Orland Park Prayer Center

The Prayer Center of Orland Park

Wealth or money was referred to as ‘maintenance’ in Islam because you need it to maintain your wellbeing and the wellbeing of those under your care; Allah (SW) said: {Do not give those who are [mentally] incompetent your wealth, for God has assigned you to maintain this [yourself].} 4:5.

The purpose of wealth for humans was described in the Quran using a term that means being a ‘trustee.’ Allah (SW) said: {And you shall spend [charitably] out of that [wealth] over which he has made you trustees.} 57:7. The term ‘trustee’ reflects as Imam Zama’khshari concluded: “Monies are not your true ownership, rather it is God’s gift to you, and you are more of agents to utilize it in that which pleases Him. (SW)”[1]

From these two references in our Holy Book, we can conclude that wealth is meant to be a tool or a means for something honorable. It should maintain you in order to serve your post on earth in the way you were created for, and thereby fulfill your ‘trustee’ purpose. Allah (SW) said: {He produced you from the earth and has settled you therein [to cultivate it] 11:61. This post should mean just distribution of wealth as well as utilizing it in the proper service of humanity, all under the banner of worshiping Allah. (SW)

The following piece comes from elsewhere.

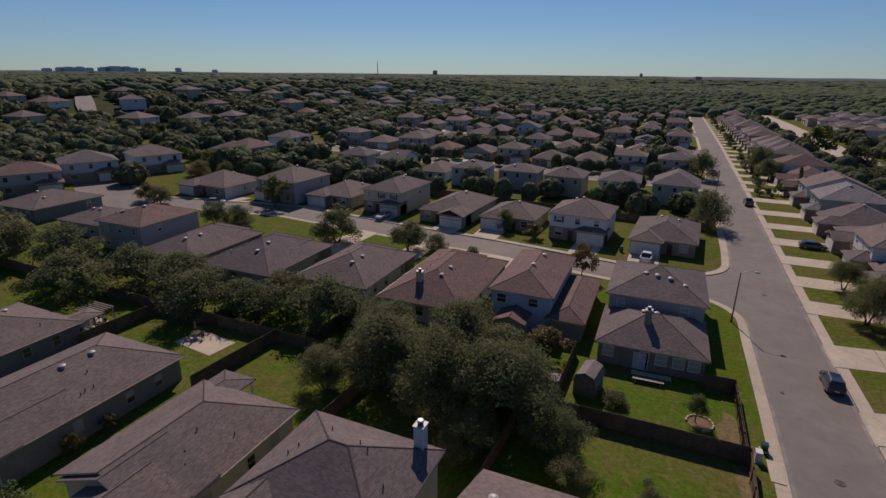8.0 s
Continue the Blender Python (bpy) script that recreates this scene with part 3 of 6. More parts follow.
def house(X0, X1, Y0, Y1, face, storeys=1, wall="brick_tan", side="side_tan", roofing="roof_brown", axis="auto", hips=(1, 1), pitch=0.42,
          garage=1, wing=2.0, chim=None, label="", yaw=0.0, rich=True, eave=None, seed=1, group="houses of the street", trim="trim_tan", lites=False, vents=2):
    """A suburban house on the eave rectangle given in the plan. face: the side on which its front lies."""
    rnd = random.Random(seed)
    cx, cy = (X0 + X1) / 2, (Y0 + Y1) / 2
    w, d = (X1 - X0, Y1 - Y0) if face in "SN" else (Y1 - Y0, X1 - X0)
    H = thing("house", cx, cy, gz(cx, cy) + 0.15, TURN[face] + yaw, label, "house", group)
    ze = eave or (2.75 if storeys == 1 else 5.35)
    if axis == "auto":
        axis = "x" if w > d else "y"
    x0, x1, y0, y1 = -w / 2, w / 2, -d / 2, d / 2
    main = (x0, x1, y0 + (wing if garage else 0), y1, ze, pitch, axis, hips[0], hips[1])
    roof(H, *main, roofing, trim, rich)
    wx0, wx1, wy0, wy1 = main[0] + OVER, main[1] - OVER, main[2] + OVER, main[3] - OVER
    gable = (axis, pitch, hips[0] == 0, hips[1] == 0, OVER)
    walls(H, wx0, wx1, wy0, wy1, -0.5, ze - 0.08, side, gable)
    bm = box(wx0 - 0.02, wx1 + 0.02, wy0 - 0.02, wy0 + 0.12, -0.45, (ze - 0.1) if storeys == 1 else 2.6)
    part("facing", bm, M[wall], H, "masonry facing of the front")
    gx = 0
    if garage:
        ww = min(w * 0.52, 6.4)
        gx = (x1 - ww / 2) if garage > 0 else (x0 + ww / 2)
        wz = 2.75 if (storeys == 1 or not wing) else 2.75
        if wing and (rich or face != "N"):
            wing_rect = (gx - ww / 2, gx + ww / 2, y0, main[2] + 3.5)
            if storeys == 1:
                roof(H, *wing_rect, wz + 0.01, pitch, "y", rnd.choice((0, 1, 1)) if rich else 1, 0, roofing, trim, rich)
                hip = 1
            else:
                roof(H, *wing_rect, wz + 0.01, pitch, "y", 1, 0, roofing, trim, rich)
            walls(H, wing_rect[0] + OVER, wing_rect[1] - OVER, y0 + OVER, wing_rect[3], -0.45, wz - 0.07, wall)
        gy = (y0 + OVER) if wing else wy0 - 0.02
        if rich or face != "N":
            garage_door(H, gx, gy, min(4.9, ww - 1.4), lites=lites, framed=rich)
        dx = gx - math.copysign(ww / 2 + 1.0, garage)
        if wx0 + 0.6 < dx < wx1 - 0.6 and rich:
            front_door(H, dx, wy0 - 0.03)
    fy = wy0 - 0.03
    side_x = -math.copysign(w * 0.3, garage if garage else 1)
    if rich or face != "N":
        window(H, side_x, fy, 0.9, 1.4, 1.3, blind=rnd.choice((0, 0.5, 1)), rich=rich)
        if storeys == 2:
            for k in range(3 if w > 10 else 2):
                a = wx0 + (wx1 - wx0) * (k + 0.5) / (3 if w > 10 else 2)
                window(H, a, wy0 - 0.01, 3.55, 0.95, 1.25, blind=rnd.choice((0.3, 0.6, 1)), shutters=rich and rnd.random() < 0.4, rich=rich)
    if rich or face == "N":
        n = 3 if w > 10 else 2
        for k in range(n):
            a = wx0 + (wx1 - wx0) * (k + 0.5) / n
            if storeys == 1 or rich:
                window(H, a, wy1, 0.9, 1.0, 1.25, "back", blind=rnd.choice((0, 0.5, 1)), rich=rich)
            if storeys == 2:
                window(H, a, wy1, 3.55, 0.9, 1.2, "back", blind=rnd.choice((0, 0.5, 1)), rich=rich)
    for fc, xx in (("left", wx0), ("right", wx1)):
        if rich or fc == ("left" if face == "N" else "right"):
            window(H, xx, rnd.uniform(wy0 + 2, wy1 - 2), 3.6 if storeys == 2 else 1.1, 0.8, 1.1, fc, blind=rnd.choice((0, 0.6)), rich=rich)
    if chim:
        a, b = chim
        chimney(H, a, b, ze - 0.3, roof_height(a, b, *main) + 1.5, mat=side)
    for k in range(vents):
        a, b = rnd.uniform(x0 * 0.5, x1 * 0.5), rnd.uniform(0.05, 0.25) * d
        turbine_vent(H, a, b, roof_height(a, b, *main))
    if rich:
        for k in range(3):
            a, b = rnd.uniform(x0 * 0.6, x1 * 0.6), rnd.uniform(-0.25, 0.3) * d
            pipe_vent(H, a, b, roof_height(a, b, *main))
    return H, main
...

Omar Ibn Al-Khattab (RAA) spoke of such a philosophy when referring to government money when he said: “Everyone has a share in this wealth, and no one has more right to it than another, and I (Omar) am like everyone else in this.” Ali Ibn Abi Talib (RAA) said in same line: “No poor person shall feel hungry except by the rich person’s extravagance.”

No wonder that scholars listed five things that Sharia is meant to protect when concluding the revelation’s purpose from God to humans: Religion, Self-Preservation, Mind, Honor, and Wealth.

Ethical wealth concepts and regulations:

  • Pay Zakat, remember needy

Islam ordained the concept of Zakat or alms giving. The prophet (SAAW) phrased it as follows: It is a Sadaqah that is taken from the rich and given to the poor.”

  • Inheritance distribution

Islam set rules and guidelines of how inheritance is distributed among family members after someone is deceased. A closer look at the inheritance guidelines in Islam shows that such regulations took in consideration the following: 1) Level of kinship, which means the closer the inheritor is to the deceased the more percentage he/she gets. 2) Age of the inheritor, which means the younger the inheritor the more money he/she gets as they are to face life longer. 3) Financial liability, which means one who has more responsibilities to care for other family members gets more percentage.

  • Invest, do not hoard

Islam urged investment of money and prohibited hoarding without paying Zakat. This idea is meant to keep money circulating in public life to keep the economy stronger. Even in today’s society, financial experts urge the public to spend and invest rather than save and keep wealth hidden when there is a recession.

  • Good loans, not usury

Islam urged good loans and prohibited usury. The whole purpose behind that was stated in the verse: {So that it [wealth] does not merely circulate between the wealthy among you.} 59:7. When you allow companies to take money and lend it in usury, it will be more like a pool of money that remains within these companies while everyone else is forced to borrow from them taking all the risks on themselves with no risks to the lender.

  • No false means allowed

Islam prohibited all forms of wrongdoing in financial dealings. From stealing, to deceiving, to bribery, to gambling, to obscure or unclear contract terms, etc.  These wrongdoings were summarized in one verse as Allah (SW) said: {Moreover, you shall not consume one another’s wealth by false means, nor proffer any of it to [bribe] those in authority, in order to sinfully consume a portion of people’s wealth- while you know [it was wrong]} 2:188.

  • Trust (Waqf)

Omar (RAA) asked the prophet (SAAW) about how he should utilize some money he gained after the battle of Khaibar. The prophet (SAAW) said: “If you wish, you can put in a trust and donate it.” That meant that no one could sell the property for any personal gain but rather it would stay beneficial to the public.

Final thoughts

Let me end by saying that Allah (SW) has set for us our provision (Rizq) in a way that we should earn our income and seek it in a rightful (Halal) way. We should practice moral and ethical values in our financial dealings with people, and most importantly of all, we should not to be distracted from performing our obligated duties towards God through worship while seeking Rizq.